GOAL:
Search the listing below for "exposures". Copy each matching line.

INFORMATION SUPPLIED:
**********

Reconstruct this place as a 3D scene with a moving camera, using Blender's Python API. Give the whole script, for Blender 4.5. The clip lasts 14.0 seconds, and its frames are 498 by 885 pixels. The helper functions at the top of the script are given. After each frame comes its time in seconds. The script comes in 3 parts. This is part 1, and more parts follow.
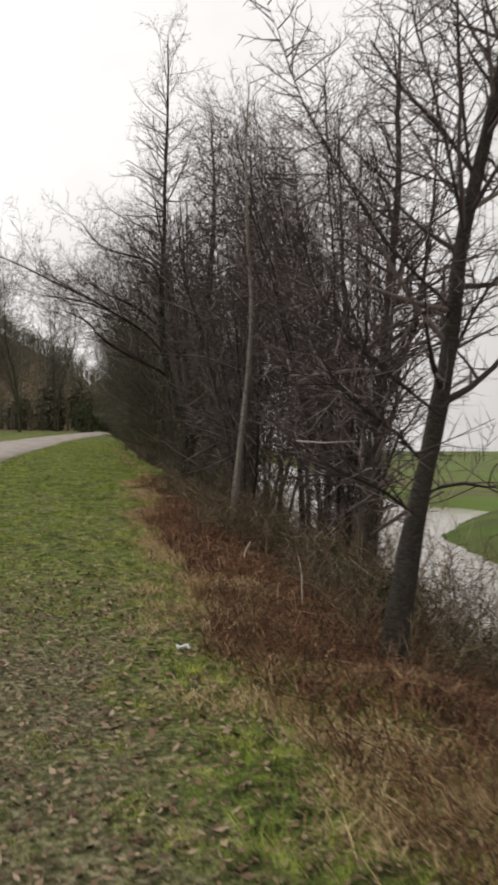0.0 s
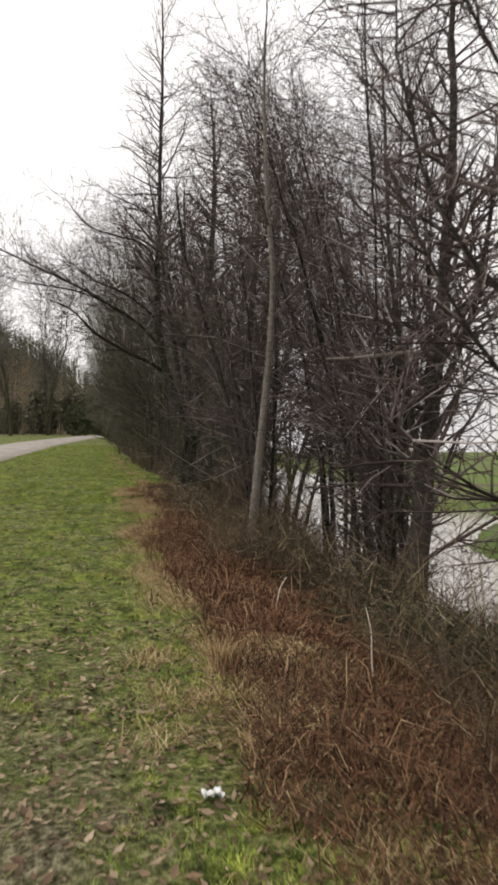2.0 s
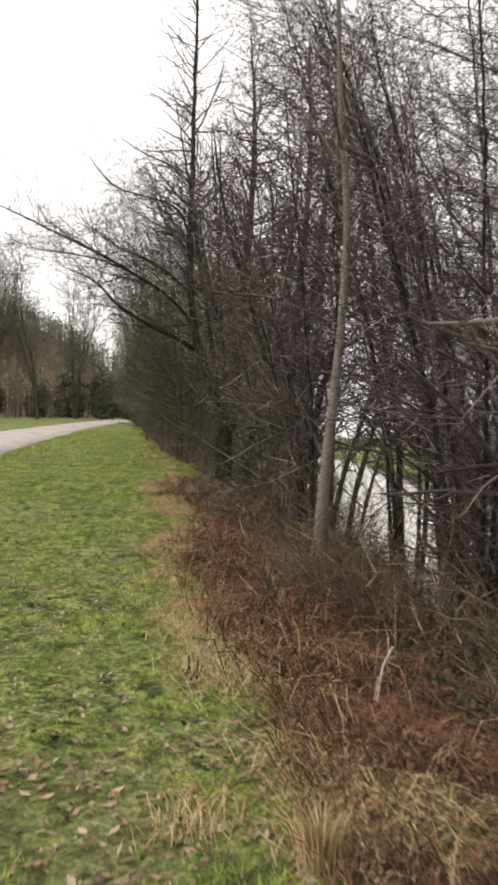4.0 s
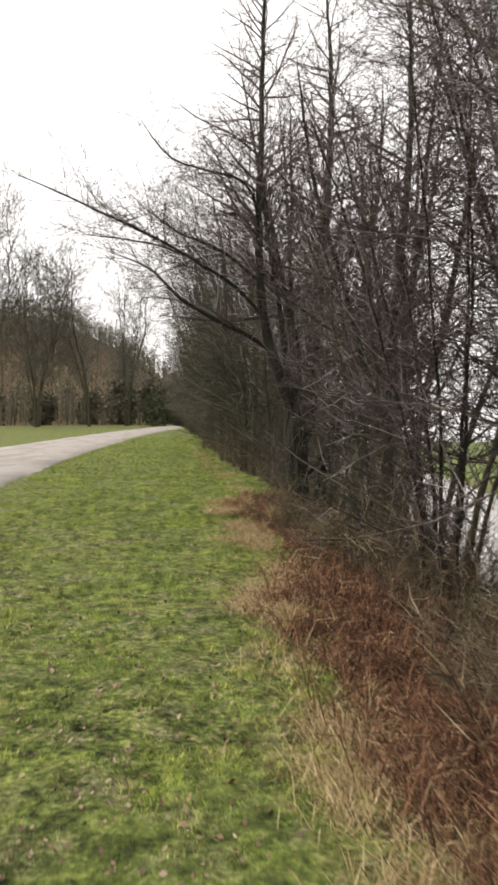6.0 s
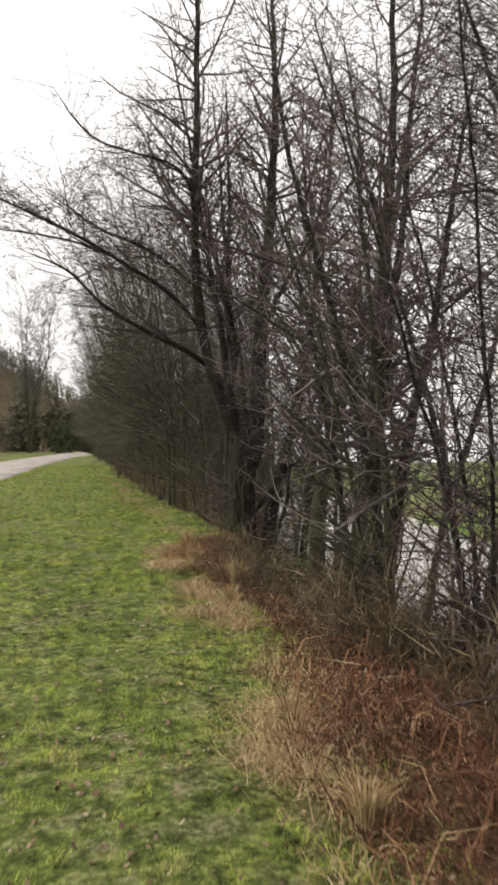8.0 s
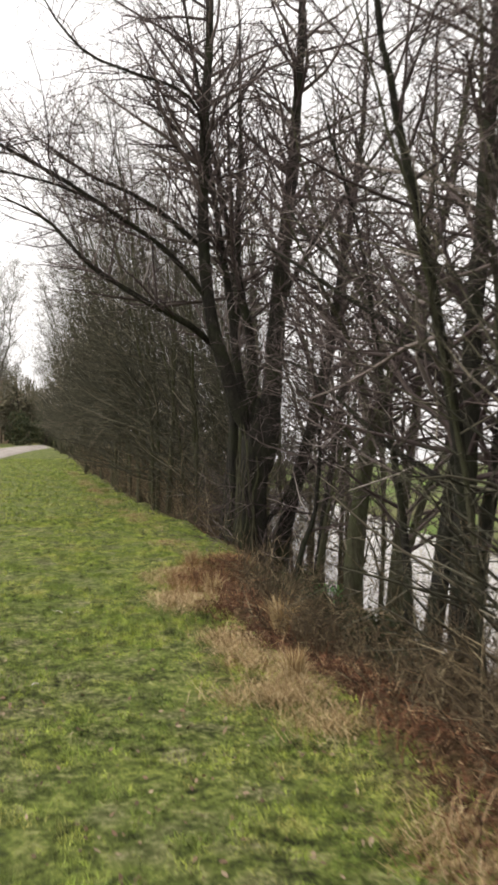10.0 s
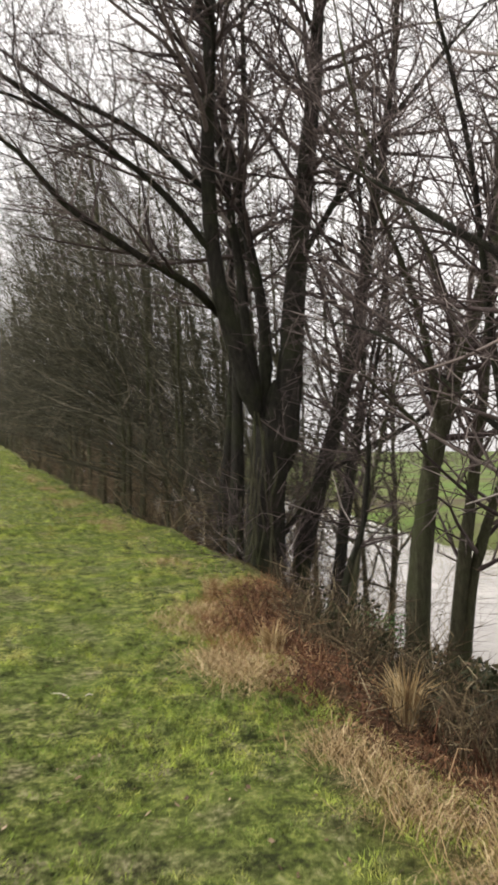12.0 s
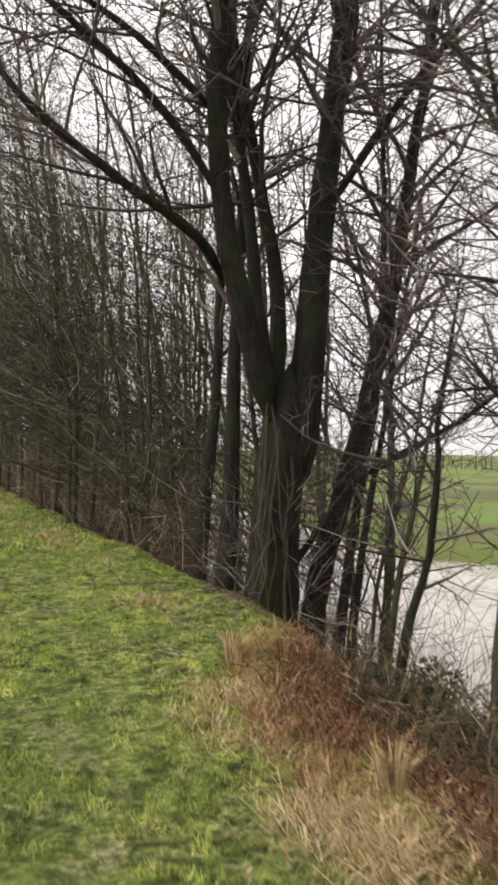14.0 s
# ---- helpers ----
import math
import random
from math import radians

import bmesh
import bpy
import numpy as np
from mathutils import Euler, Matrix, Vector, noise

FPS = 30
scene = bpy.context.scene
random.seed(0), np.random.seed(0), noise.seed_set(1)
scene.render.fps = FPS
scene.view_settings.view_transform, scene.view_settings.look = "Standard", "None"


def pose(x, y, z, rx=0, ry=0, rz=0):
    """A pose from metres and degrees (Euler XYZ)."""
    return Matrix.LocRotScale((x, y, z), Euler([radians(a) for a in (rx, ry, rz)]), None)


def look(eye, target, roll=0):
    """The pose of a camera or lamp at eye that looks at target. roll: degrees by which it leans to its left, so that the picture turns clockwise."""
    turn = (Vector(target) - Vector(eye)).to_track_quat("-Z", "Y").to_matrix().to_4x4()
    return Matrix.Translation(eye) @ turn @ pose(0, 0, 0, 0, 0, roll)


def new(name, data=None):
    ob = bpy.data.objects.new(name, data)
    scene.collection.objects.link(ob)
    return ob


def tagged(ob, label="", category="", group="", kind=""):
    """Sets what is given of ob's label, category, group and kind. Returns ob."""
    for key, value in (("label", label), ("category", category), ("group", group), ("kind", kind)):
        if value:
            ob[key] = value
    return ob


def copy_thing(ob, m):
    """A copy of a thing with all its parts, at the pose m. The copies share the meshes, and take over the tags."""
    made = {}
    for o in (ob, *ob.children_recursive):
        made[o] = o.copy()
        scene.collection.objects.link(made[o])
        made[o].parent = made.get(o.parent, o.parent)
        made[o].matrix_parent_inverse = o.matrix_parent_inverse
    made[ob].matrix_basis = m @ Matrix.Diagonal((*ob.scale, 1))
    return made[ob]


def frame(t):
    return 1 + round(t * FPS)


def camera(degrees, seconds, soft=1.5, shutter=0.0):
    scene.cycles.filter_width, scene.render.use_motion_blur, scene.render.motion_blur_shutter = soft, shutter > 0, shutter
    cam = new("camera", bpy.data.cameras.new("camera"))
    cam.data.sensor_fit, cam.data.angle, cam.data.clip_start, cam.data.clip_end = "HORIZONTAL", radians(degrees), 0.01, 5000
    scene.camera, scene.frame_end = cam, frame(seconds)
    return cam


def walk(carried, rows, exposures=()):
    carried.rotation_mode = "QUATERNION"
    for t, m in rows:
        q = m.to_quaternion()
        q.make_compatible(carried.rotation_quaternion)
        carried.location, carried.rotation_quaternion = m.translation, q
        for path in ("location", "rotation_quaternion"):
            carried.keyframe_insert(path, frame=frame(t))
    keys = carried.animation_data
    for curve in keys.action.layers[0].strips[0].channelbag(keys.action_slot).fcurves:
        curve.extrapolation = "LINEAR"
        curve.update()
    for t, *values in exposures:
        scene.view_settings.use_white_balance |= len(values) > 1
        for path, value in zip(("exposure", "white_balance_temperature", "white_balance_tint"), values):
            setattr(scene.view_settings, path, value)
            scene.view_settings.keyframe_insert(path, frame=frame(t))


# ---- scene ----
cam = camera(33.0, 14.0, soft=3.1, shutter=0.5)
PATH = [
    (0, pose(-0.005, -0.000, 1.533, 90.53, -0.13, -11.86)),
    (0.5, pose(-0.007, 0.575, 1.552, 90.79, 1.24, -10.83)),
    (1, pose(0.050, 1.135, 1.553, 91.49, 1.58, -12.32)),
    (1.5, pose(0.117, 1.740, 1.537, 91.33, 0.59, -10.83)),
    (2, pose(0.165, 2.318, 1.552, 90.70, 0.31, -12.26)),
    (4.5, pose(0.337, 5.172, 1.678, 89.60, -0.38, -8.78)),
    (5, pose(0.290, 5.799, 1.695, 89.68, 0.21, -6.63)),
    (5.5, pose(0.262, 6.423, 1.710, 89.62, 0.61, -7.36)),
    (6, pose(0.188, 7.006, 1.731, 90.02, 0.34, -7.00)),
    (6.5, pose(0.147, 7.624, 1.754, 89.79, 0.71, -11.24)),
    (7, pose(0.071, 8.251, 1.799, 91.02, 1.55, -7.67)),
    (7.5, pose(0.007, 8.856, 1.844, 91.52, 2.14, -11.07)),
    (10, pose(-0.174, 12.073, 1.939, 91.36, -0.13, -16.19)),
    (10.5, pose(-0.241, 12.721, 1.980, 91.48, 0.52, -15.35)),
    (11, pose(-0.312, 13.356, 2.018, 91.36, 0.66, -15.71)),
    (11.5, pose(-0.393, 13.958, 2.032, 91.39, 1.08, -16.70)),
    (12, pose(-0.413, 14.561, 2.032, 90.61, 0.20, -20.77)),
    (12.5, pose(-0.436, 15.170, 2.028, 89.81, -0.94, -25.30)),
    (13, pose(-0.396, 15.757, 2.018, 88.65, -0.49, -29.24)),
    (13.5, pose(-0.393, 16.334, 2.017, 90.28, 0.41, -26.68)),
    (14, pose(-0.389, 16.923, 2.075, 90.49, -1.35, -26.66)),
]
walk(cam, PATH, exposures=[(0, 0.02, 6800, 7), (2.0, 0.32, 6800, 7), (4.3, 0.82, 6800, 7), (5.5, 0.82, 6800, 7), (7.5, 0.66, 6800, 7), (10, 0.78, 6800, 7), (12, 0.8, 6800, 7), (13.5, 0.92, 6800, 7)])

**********

EXERCISE OUTPUT:
def walk(carried, rows, exposures=()):
    for t, *values in exposures:
walk(cam, PATH, exposures=[(0, 0.02, 6800, 7), (2.0, 0.32, 6800, 7), (4.3, 0.82, 6800, 7), (5.5, 0.82, 6800, 7), (7.5, 0.66, 6800, 7), (10, 0.78, 6800, 7), (12, 0.8, 6800, 7), (13.5, 0.92, 6800, 7)])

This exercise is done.